Tuesday, October 20, 2009

Slow-Cooked Italian Chicken


I love my Crockpot! I use it with pride on a regular basis. There is just something about coming home after a long day to the smell of dinner cooking! I use my crockpot year round, but I tend to use it more in the Fall and Winter time because soups and stews come out awesome when done in the crockpot.

My crockpot has a timer, so I don't have to worry about cooking our meals dry....Yes, it's happened on several occasions! I have found with the timer, if I reduce the cooking time by 1 hour or so, things come out perfectly. The timer switches to warm after the allotted time, but I think things do still cook. So, this seems to work for me!

I don't remember where I stumbled across this gem of a recipe, but it's a great one! The chicken is nicely seasoned with a tomato sauce and it's especially good over pasta. I like to serve it with a green salad and garlic bread for a complete meal.

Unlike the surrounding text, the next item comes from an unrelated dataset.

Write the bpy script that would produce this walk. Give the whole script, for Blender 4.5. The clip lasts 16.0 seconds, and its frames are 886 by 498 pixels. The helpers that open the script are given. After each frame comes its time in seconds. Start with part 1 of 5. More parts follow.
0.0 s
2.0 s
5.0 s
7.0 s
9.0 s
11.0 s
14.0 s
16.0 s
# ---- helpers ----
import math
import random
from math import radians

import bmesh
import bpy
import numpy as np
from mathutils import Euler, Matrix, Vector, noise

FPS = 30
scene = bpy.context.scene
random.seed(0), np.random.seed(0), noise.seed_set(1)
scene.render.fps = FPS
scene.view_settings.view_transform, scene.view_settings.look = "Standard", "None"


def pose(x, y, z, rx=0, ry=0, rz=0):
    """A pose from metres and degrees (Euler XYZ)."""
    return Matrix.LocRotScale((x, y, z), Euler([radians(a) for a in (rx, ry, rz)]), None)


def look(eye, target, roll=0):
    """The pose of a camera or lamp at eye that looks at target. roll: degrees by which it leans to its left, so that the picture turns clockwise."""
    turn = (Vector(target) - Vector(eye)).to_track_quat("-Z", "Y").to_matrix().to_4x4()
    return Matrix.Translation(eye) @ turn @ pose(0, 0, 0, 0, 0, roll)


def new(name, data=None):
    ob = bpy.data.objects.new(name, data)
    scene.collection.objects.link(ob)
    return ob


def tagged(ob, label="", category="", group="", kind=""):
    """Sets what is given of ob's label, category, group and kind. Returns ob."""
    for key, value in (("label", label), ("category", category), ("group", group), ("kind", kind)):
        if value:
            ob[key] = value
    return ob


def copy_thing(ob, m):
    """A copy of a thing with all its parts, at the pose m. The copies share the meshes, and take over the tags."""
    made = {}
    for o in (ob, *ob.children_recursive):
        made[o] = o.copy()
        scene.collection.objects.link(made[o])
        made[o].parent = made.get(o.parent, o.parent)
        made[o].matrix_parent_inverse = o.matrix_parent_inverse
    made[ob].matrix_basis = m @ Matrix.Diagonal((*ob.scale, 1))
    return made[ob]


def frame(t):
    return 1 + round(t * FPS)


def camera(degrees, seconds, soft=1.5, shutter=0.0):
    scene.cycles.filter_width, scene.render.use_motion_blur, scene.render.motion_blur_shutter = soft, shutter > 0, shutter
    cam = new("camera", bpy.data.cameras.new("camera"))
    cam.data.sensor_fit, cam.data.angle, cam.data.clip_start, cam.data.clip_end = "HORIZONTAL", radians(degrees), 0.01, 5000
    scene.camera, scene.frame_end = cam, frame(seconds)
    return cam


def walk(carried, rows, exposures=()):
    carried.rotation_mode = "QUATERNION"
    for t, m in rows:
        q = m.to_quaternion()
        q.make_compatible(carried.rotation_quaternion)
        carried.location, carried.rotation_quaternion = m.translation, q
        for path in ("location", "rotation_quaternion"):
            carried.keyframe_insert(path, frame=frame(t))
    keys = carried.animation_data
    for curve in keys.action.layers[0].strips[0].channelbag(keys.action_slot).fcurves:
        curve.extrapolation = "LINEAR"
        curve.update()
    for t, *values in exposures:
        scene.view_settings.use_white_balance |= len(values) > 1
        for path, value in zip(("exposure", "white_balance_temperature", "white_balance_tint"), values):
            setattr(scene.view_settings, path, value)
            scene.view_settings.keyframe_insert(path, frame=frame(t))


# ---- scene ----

Slow-Cooked Italian Chicken

Ingredients:
4 boneless skinless chicken breast halves (4 ounces each)
1 can (14-1/2 ounces) chicken broth
1 can (14-1/2 ounces) stewed tomatoes, cut up
1 can (8 ounces) tomato sauce
1 medium green pepper, chopped
2 medium zucchini
1 green onion, chopped
1 garlic clove, minced
3 teaspoons chili powder
1 teaspoon ground mustard
1/2 teaspoon garlic salt or garlic powder
1/2 teaspoon onion salt or onion powder
1/2 teaspoon pepper
1/3 cup all-purpose flour
1/2 cup cold water
Hot cooked pasta
Parmesan Cheese for garnish



Directions:
Place chicken in a slow cooker. In a bowl, combine the broth, tomatoes, tomato sauce, green pepper, onion, zucchini, garlic and seasonings; pour over chicken. Cover and cook on low for 4-5 hours or until a meat thermometer reads 170°.
Remove chicken and keep warm. Pour cooking juice into a large saucepan; skim fat. Combine flour and cold water until smooth; stir into juices. Bring to a boil; cook and stir for 2 minutes or until thickened. Serve over chicken and pasta. Yield: 4 servings.